Guy Walters, was born in Kensington, London. A descendant of Richard Harris Barham, he was educated at Cheam School, Eton College and Westfield College, University of London (now part of Queen Mary, University of London).
After working at The Times from 1992 to 2000, he became a novelist. His first book, The Traitor, was published in 2002, and concerns the British Free Corps, a British unit of the Waffen-SS. The Leader (2003) is set in a Britain ruled by Oswald Mosley as a Fascist dictator. The Occupation (2004) takes place during the German Occupation of the Channel Islands.
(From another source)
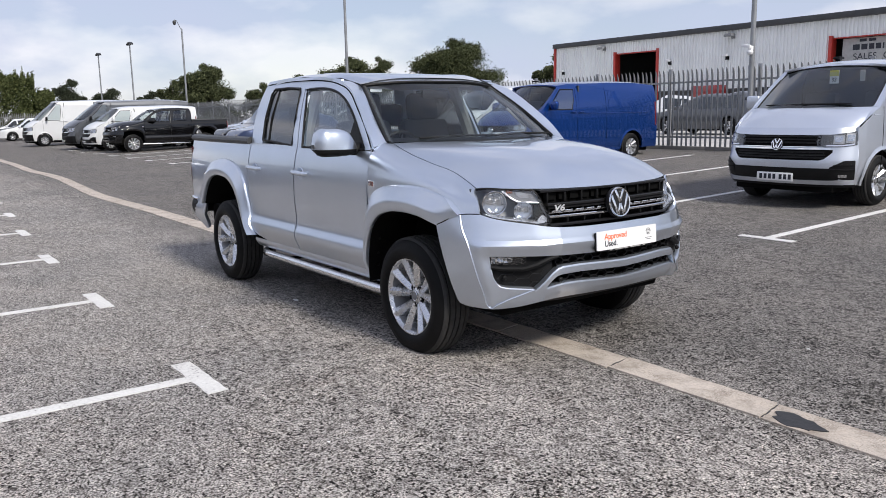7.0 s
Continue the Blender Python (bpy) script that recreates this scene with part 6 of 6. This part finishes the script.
# ---------------------------------------------------------------- trees and hedge
def leaf_cloud(bm, blobs, n, size, rng):
    tot = sum(b[3] ** 2 + 0.05 for b in blobs)
    verts, faces = [], []
    for cx, cy, cz, r, sq in blobs:
        for _ in range(int(n * (r * r + 0.05) / tot)):
            while True:
                d = Vector((rng.uniform(-1, 1), rng.uniform(-1, 1), rng.uniform(-1, 1)))
                if 0.30 < d.length <= 1:
                    break
            d = d.normalized() * min(1.25, abs(rng.gauss(0.66, 0.27)))
            c = Vector((cx + d.x * r, cy + d.y * r, cz + d.z * r * sq))
            a = Vector((rng.gauss(0, 1), rng.gauss(0, 1), rng.gauss(0, 1))).normalized()
            b = a.orthogonal().normalized()
            e = a.cross(b)
            s = size * rng.uniform(0.6, 1.4)
            k = len(verts)
            verts += [c - b * s, c - e * s * 0.55, c + b * s, c + e * s * 0.55]
            faces.append((k, k + 1, k + 2, k + 3))
    me = bpy.data.meshes.new("crown")
    me.from_pydata([tuple(v) for v in verts], [], faces)
    return me


def tree(x, y, h, w, seed, leaf, n=3600, label="broad leafy oak tree beyond the fence", size=0.105, low=0.16):
    r = random.Random(seed)
    z0 = g_z(x, y)
    t = thing("tree", pose(x, y, z0), label, "tree", "trees beyond the fence")
    trunk = bmesh.new()
    add_tube(trunk, [(0, 0, -0.1), (0.05, 0, h * 0.18), (0.0, 0.1, h * 0.35), (0.1, 0.0, h * 0.6)], [h * 0.045, h * 0.034, h * 0.026, h * 0.012], 9)
    part("trunk", trunk, BARK, t)
    blobs = []
    nb = 64
    for k in range(nb):
        a = 2 * math.pi * k / nb * 2.4 + r.uniform(-0.3, 0.3)
        f = (k + 0.5) / nb
        rad = w * 0.5 * math.sqrt(max(0.05, 1 - max(0.0, (f - 0.12) / 0.88) ** 3.0)) * r.uniform(0.45, 0.92)
        br = w * r.uniform(0.045, 0.115)
        cz = h * low + (h * (1 - low) - br * 0.8) * f + r.uniform(-0.2, 0.2)
        blobs.append((rad * math.cos(a), rad * math.sin(a), cz, br, 0.8))
        if k % 4 == 0:
            limb = bmesh.new()
            add_tube(limb, [(0, 0, h * (0.2 + 0.3 * f)), (rad * 0.5 * math.cos(a), rad * 0.5 * math.sin(a), cz * 0.8), (rad * math.cos(a), rad * math.sin(a), cz)], [h * 0.02, h * 0.013, h * 0.006], 6)
            part("limb", limb, BARK, t)
    blobs.append((0, 0, h * (low + (1 - low) * 0.45), w * 0.36, 0.85 * h * (1 - low) / w))
    blobs.append((w * 0.10, -w * 0.08, h * (low + (1 - low) * 0.58), w * 0.27, 0.9 * h * (1 - low) / w))
    me = leaf_cloud(None, blobs, int(n * 9.0), size, r)
    me.materials.append(leaf)
    o = new("crown", me)
    o.parent = t


def along(dx, dy, dist):
    return 4.1 + dx * dist, -3.6 + dy * dist


for (dx, dy), dist, h, w, seed, leaf, n in (((-0.943, 0.333), 92, 6.8, 7.4, 1, LEAF, 5600), ((-0.8676, 0.4876), 100, 8.1, 8.2, 2, LEAF, 4600), ((-0.849, 0.518), 104, 8.3, 6.6, 3, LEAF, 2600), ((-0.799, 0.594), 96, 9.7, 12.6, 4, LEAF, 9000),
                                            ((-0.716, 0.690), 74, 6.0, 4.6, 5, LEAF, 2000), ((-0.981, 0.191), 150, 8.0, 5.8, 6, LEAF_FAR, 2600), ((-0.973, 0.232), 165, 6.9, 7.4, 7, LEAF_FAR, 2600), ((-0.961, 0.275), 150, 5.9, 5.6, 8, LEAF_FAR, 2000),
                                            ((-0.951, 0.300), 100, 5.4, 4.6, 9, LEAF, 1600), ((-0.912, 0.392), 105, 5.2, 5.2, 10, LEAF, 1600), ((-0.893, 0.430), 90, 5.6, 4.0, 11, LEAF, 900)):
    px, py = along(dx, dy, dist)
    tree(px, py, h, w, seed, leaf, n)


def hedge(name, pts, h, depth, n, seed, leaf, label, size=0.17, sprays=0):
    """A long bank of bushes with an uneven top."""
    r = random.Random(seed)
    blobs = []
    for k in range(len(pts) - 1):
        (xa, ya), (xb, yb) = pts[k], pts[k + 1]
        m_ = max(2, int(math.hypot(xb - xa, yb - ya) / 1.3))
        for j in range(m_):
            f = (j + r.random() * 0.6) / m_
            for lv in range(6):
                br = r.uniform(0.7, 1.2) * h / 6
                blobs.append((xa + (xb - xa) * f + r.uniform(-depth, depth), ya + (yb - ya) * f + r.uniform(-0.6, 0.6), (0.10 + 0.145 * lv) * h * r.uniform(0.92, 1.08), br, 1.15))
            for _ in range(5 if h > 4.5 else 1):
                blobs.append((xa + (xb - xa) * f + r.uniform(-depth, depth), ya + (yb - ya) * f + r.uniform(-0.7, 0.7), h * r.uniform(0.74, 0.93), r.uniform(0.22, 0.36) * h / 6, 2.6))
    for _ in range(sprays):
        # upright shoots standing out of the top
        k = r.randrange(len(pts) - 1)
        (xa, ya), (xb, yb) = pts[k], pts[k + 1]
        f = r.random()
        blobs.append((xa + (xb - xa) * f + r.uniform(-depth, depth), ya + (yb - ya) * f, h * r.uniform(0.84, 0.98), r.uniform(0.09, 0.16), r.uniform(3.5, 7.0)))
    me = leaf_cloud(None, blobs, n, size, r)
    me.materials.append(leaf)
    o = new(name, me)
    return tagged(o, label, "hedge", kind="stuff")


hedge("hedge", [(-84, -6), (-84, 10.6)], 5.7, 1.0, 180000, 21, HEDGE, "tall green hedge of shrubs behind the fence", 0.09, 420)
hedge("hedge", [(-84, 10.4), (-85, 12.2)], 3.8, 1.0, 60000, 23, HEDGE, "green hedge of lower shrubs behind the fence", 0.09, 90)
hedge("far_woods", [(-190, -60), (-185, 0), (-175, 40), (-150, 75), (-110, 100), (-70, 120), (-20, 130), (60, 130), (130, 80), (150, 0), (130, -90), (40, -140), (-80, -140), (-190, -60)], 4.2, 2.0, 30000, 22, LEAF_FAR, "low distant belt of trees and hedges", 0.45)

# unseen walls, added so the paint reflects something darker than sky
for nm, x0, x1, y0, y1 in (("unseen_wall_south", -60, 40, -24.3, -24), ("unseen_wall_east", 40, 40.3, -24, 40)):
    bw = bmesh.new()
    add_box(bw, x0, x1, y0, y1, -0.2, 5.0 if nm == "unseen_wall_south" else 1.8)
    tagged(part(nm, bw, KERB), "unseen plain wall added to darken reflections", "wall", kind="structure")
The Colditz Legacy (2005) is set in Colditz Castle during the war and the 1970s. With James Owen, he edited The Voice of War in 2004, a collection of Second World War memoirs. In 2006 he published Berlin Games, a history of the 1936 Berlin Olympics, which was shortlisted for the 2006 William Hill Sports Book of the Year and the 2007 Outstanding Book of the Year by the North American Society for the Sociology of Sport. His most recent book is Hunting Evil (2009), a history of how the Nazi war criminals escaped after the war, and how they were brought to justice. He writes a blog for the Daily Telegraph website on historical subjects.
In October 2007, as part of his research for Hunting Evil, Walters visited the alleged Nazi war criminal Erna Wallisch at her flat in Vienna, Austria. Wallisch, a former concentration camp guard at Ravensbrück and Majdanek, was the seventh most wanted person on the Simon Wiesenthal Center's list of suspected war criminals from the Second World War. Although Wallisch refused to talk to Walters, the news of his encounter was widely reported.
In March 2008, Walters wrote an article for the Daily Mail comparing the 2008 Beijing Olympics to the 1936 Berlin Olympics: "Those who believe that Beijing 2008 will improve China's shameful human rights record," he wrote, "are surely as myopic to the realities of modern China as the appeasers of the 1930s were towards Hitler."
In April 2010, Walters accepted an offer to study for a PhD in history at Newcastle University.
He lives in Wiltshire with his wife Annabel Venning and two children. His brother, Dominic Walters, is the picture editor of Country Life magazine.